Hava Kuvvetleri Komutanlığı bünyesinde, emperyalistler ve cumhuriyet karşıtlarıyla mücadele etmek için oluşturulan "Karargâh Evleri".
Deniz Kuvvetlerinde, gayrimüslimleri öldürüp, suçu Müslümanların üzerine atmak üzere teşkilâtlanan "Kafes Cuntası".
Jandarma'da, Şener Eruygur döneminde kurulan ve herkesi fişleyen "Cumhuriyet Çalışma Grubu..." Darbe yapmak için hazırlanan "Sarıkız, Ayışığı, Yakamoz, Eldiven" planları.

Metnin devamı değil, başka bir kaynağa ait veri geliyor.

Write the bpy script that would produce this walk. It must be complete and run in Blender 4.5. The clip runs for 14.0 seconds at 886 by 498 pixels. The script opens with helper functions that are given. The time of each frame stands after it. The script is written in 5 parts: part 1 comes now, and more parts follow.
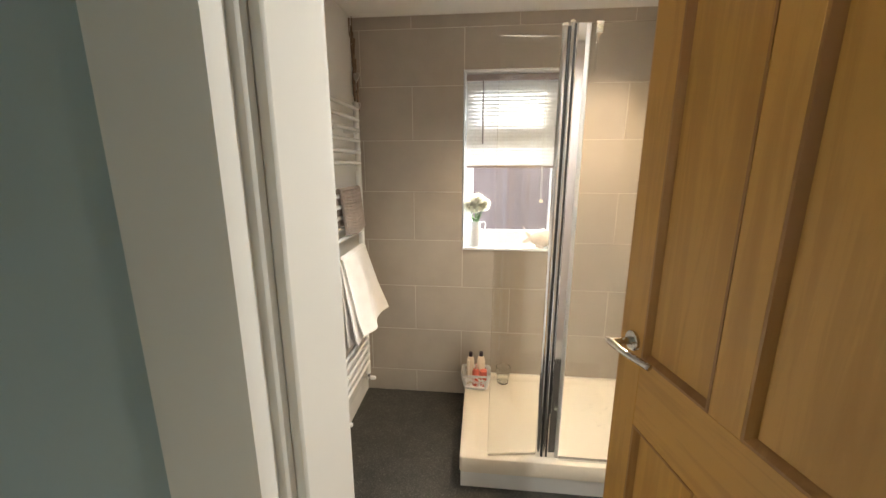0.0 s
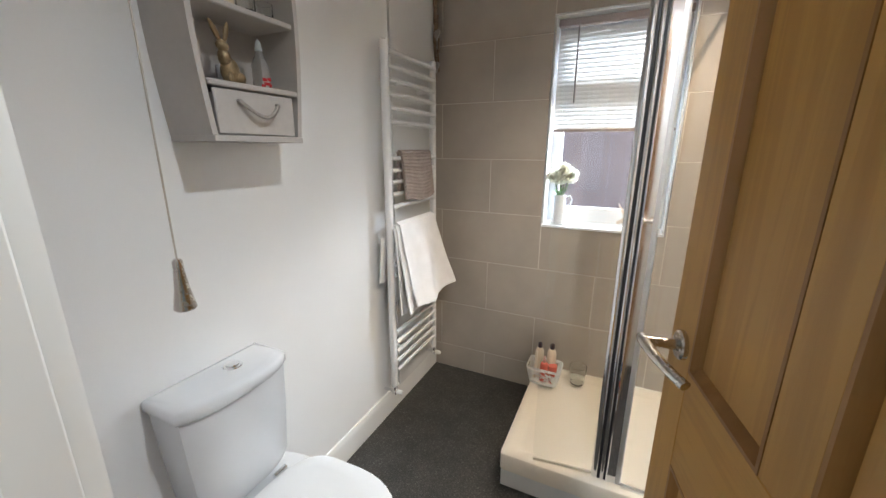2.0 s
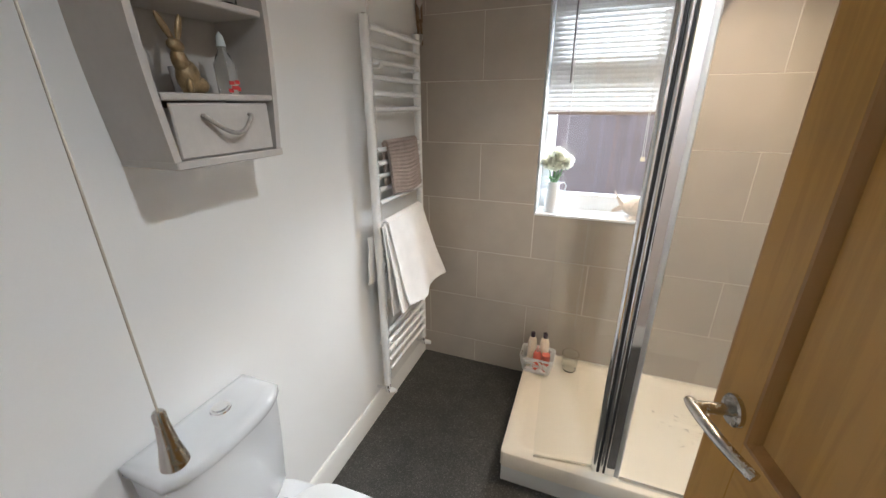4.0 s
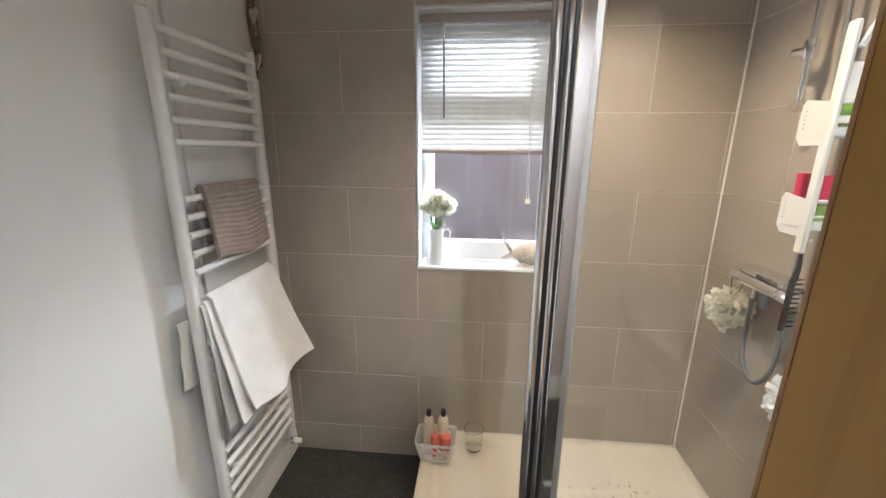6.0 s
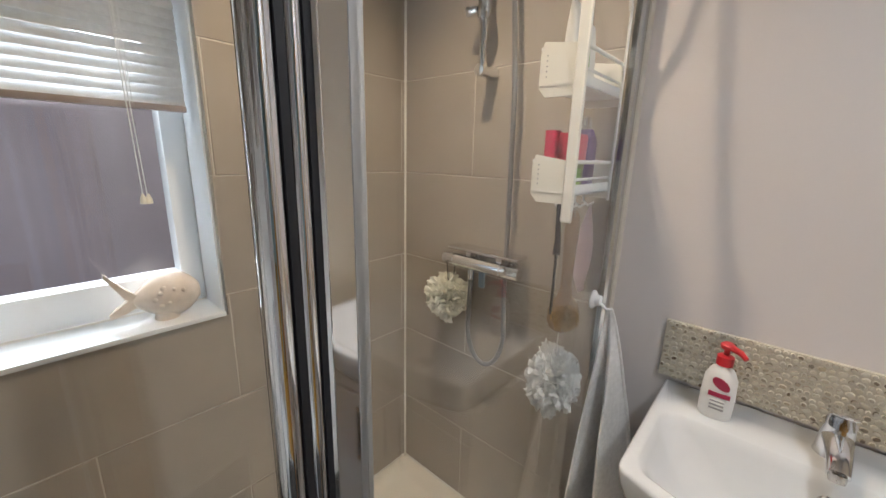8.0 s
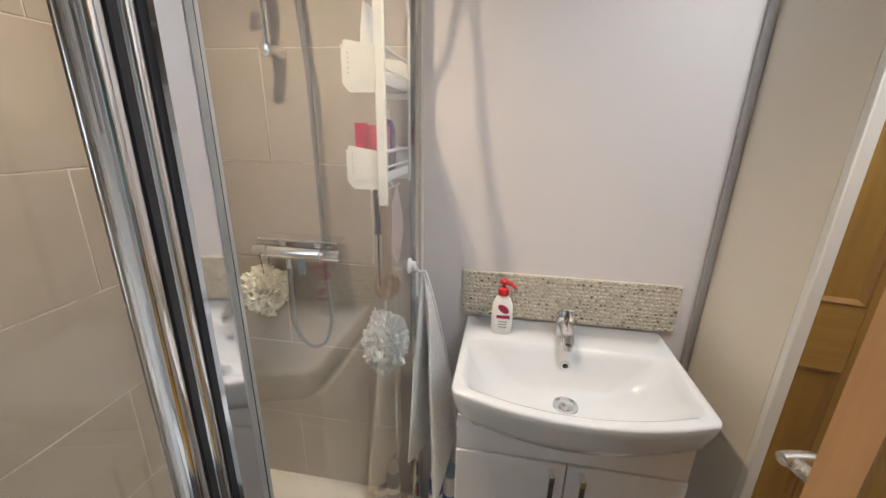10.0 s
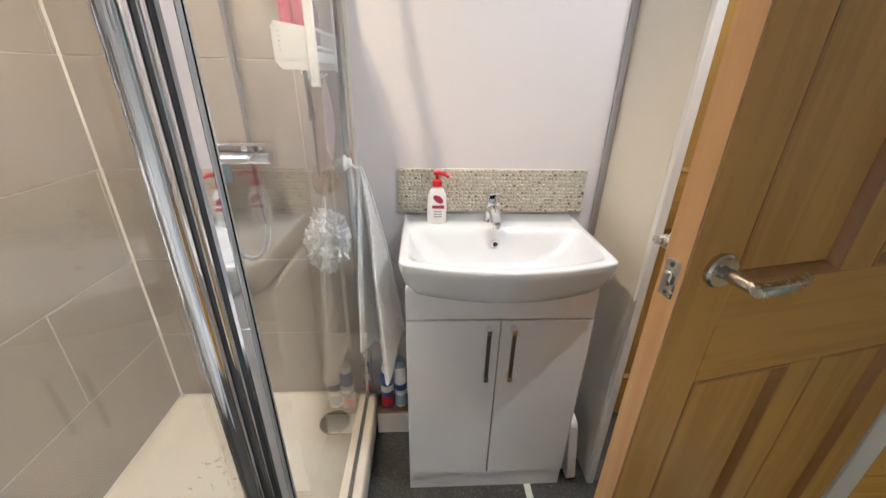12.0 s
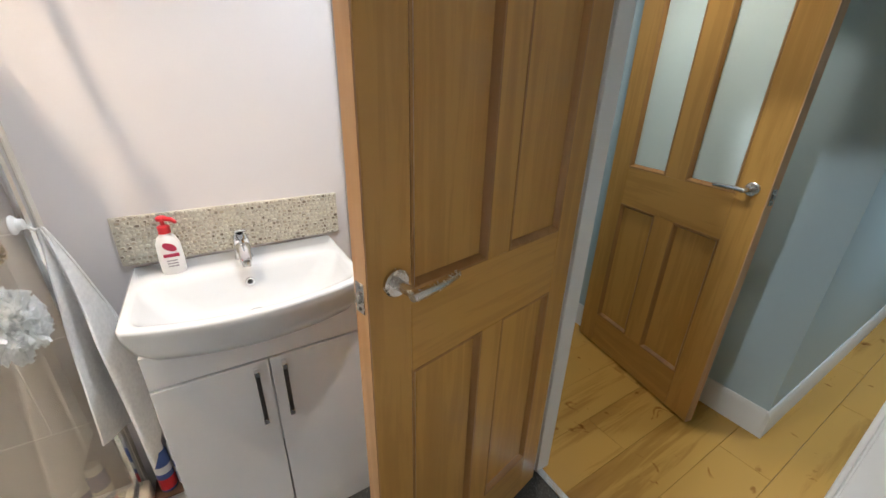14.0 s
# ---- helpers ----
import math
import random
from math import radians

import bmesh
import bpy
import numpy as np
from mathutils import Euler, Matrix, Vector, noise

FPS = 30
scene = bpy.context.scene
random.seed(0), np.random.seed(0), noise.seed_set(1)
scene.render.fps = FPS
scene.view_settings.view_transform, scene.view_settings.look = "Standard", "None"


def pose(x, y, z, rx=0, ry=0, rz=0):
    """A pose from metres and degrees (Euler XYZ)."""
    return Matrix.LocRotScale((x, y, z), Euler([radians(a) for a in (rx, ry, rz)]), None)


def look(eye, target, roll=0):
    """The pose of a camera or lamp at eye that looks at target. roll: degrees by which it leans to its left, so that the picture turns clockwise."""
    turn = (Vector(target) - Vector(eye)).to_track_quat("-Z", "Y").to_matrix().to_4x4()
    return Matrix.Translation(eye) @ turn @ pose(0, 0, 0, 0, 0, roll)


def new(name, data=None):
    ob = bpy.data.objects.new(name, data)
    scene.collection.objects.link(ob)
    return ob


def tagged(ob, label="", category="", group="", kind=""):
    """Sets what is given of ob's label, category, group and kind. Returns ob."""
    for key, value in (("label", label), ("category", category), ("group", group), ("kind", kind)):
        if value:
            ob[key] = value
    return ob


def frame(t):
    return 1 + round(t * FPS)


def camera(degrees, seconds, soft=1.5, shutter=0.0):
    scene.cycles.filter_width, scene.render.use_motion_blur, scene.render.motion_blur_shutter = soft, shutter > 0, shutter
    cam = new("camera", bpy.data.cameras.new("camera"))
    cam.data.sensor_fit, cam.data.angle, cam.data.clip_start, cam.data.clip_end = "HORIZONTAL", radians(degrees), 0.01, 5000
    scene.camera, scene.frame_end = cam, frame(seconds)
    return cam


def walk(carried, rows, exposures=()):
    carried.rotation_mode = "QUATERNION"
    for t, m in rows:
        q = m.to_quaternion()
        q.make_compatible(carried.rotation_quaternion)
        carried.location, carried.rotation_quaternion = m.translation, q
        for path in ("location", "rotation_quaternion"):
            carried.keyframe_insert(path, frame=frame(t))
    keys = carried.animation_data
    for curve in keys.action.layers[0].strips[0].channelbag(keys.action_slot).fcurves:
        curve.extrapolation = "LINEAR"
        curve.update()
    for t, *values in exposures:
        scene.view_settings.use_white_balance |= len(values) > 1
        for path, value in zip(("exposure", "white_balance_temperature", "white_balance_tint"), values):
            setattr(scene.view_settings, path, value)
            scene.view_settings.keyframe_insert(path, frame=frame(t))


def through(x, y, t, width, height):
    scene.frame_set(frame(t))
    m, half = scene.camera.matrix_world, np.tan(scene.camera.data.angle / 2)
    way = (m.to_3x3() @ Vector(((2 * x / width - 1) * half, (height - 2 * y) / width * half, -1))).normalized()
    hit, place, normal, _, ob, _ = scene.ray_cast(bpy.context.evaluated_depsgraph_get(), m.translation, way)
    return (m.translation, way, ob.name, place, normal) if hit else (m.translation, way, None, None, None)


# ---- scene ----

Genelkurmay Karargâhı'nda, "Bilgi Destek Planı, Lahikası ve Harekât Planı" (Amaç, düzmece haberler, sonuçları önceden belirlenen kamuoyu araştırmaları, düşman sivil toplum örgütlerinin itibarsızlaştırılması vs); o çok tartışılan Albay Dursun Çiçek imzalı "İrtica ile Mücadele Eylem Planı" (AK Parti'nin ve Fethullah Gülen hareketinin tehlikesini anlatmak üzere gerçekleştirilecek bir dizi psikolojik harekât.)

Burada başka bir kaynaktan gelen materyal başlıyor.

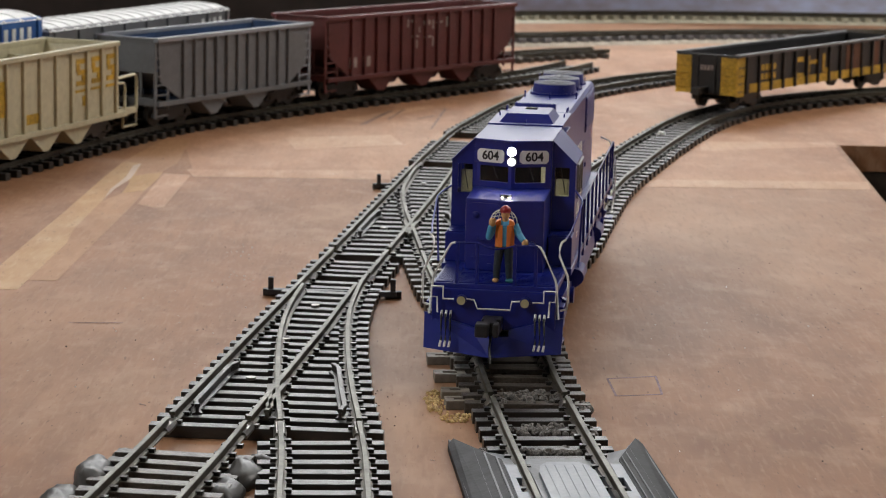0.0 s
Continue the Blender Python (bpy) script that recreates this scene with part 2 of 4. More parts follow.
def tube(bm, pts, r, seg=8, mi=0):
    """A bent rod along points."""
    pts = [Vector(p) for p in pts]
    rings = []
    for i, p in enumerate(pts):
        d = (pts[min(i + 1, len(pts) - 1)] - pts[max(i - 1, 0)]).normalized()
        ref = Vector((0, 0, 1)) if abs(d.z) < 0.9 else Vector((0, 1, 0))
        a = d.cross(ref).normalized()
        b = d.cross(a)
        rings.append([bm.verts.new(p + r * (math.cos(k * math.tau / seg) * a + math.sin(k * math.tau / seg) * b)) for k in range(seg)])
    for q, w in zip(rings, rings[1:]):
        for k in range(seg):
            f = bm.faces.new((q[k], q[(k + 1) % seg], w[(k + 1) % seg], w[k]))
            f.smooth, f.material_index = True, mi
    for ring in (rings[0], rings[-1][::-1]):
        bm.faces.new(ring).material_index = mi


def smooth_path(pts, step=4.0):
    """Catmull-Rom through plan points, sampled evenly."""
    P = [np.array(p, float) for p in pts]
    P = [2 * P[0] - P[1]] + P + [2 * P[-1] - P[-2]]
    out = []
    for i in range(1, len(P) - 2):
        n = max(2, int(np.linalg.norm(P[i + 1] - P[i]) / step))
        for k in range(n):
            t = k / n
            a, b, c, d = P[i - 1], P[i], P[i + 1], P[i + 2]
            out.append(0.5 * (2 * b + (c - a) * t + (2 * a - 5 * b + 4 * c - d) * t * t + (3 * b - a - 3 * c + d) * t ** 3))
    out.append(P[-2])
    return out


def offset_path(path, off):
    out = []
    for i, p in enumerate(path):
        d = path[min(i + 1, len(path) - 1)] - path[max(i - 1, 0)]
        d = d / np.linalg.norm(d)
        out.append(p + off * np.array([d[1], -d[0]]))
    return out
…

Özden Örnek'e ait günlükler, Jandarma İstihbarat Daire Başkanı Levent Ersöz'ün gerçekleştirdiği dinleme kayıtları, Koç Müzesi'nde denizaltının santraline yerleştirilen TNT kalıbı ve ateşleyici fişekler, Sapanca'da Mustafa Dönmez'in evinde ele geçirilen 22 adet el bombası, 6 adet tabanca, Kalaşnikof mermisi, şarjörü, çok sayıda mermi, 3 adet el dürbünü, bir tane de makineli tüfek ile Zir Vadisi'ndeki gömülü silâhların yerini gösteren iki kroki, Zir Vadisi'nde ve Poyrazköy'de toprak altından çıkan lav silâhları, mühimmat, patlayıcılar vs...
Ergenekon davasının açılmasını ateşleyen Ümraniye'deki bombalardan, Danıştay baskınından, Eskişehir'de Fikret Emek'e ait evde ele geçirilen mühimmattan söz etmiyorum bile.
Ortada böyle korkunç bir tablo var. İşte Silivri'deki 13. Ağır Ceza Mahkemesi, bu tabloyu aydınlatmaya çalışırken, aslında, Türkiyemizin darbe alışkanlığından kurtulması yolunda adımlar atılıyor.
Türkiye'nin genetik kodlarının farkında olan ve demokrasimizi askeri vesayetten kurtarmak isteyen herkes, Ergenekon davasının önemini idrak ediyor.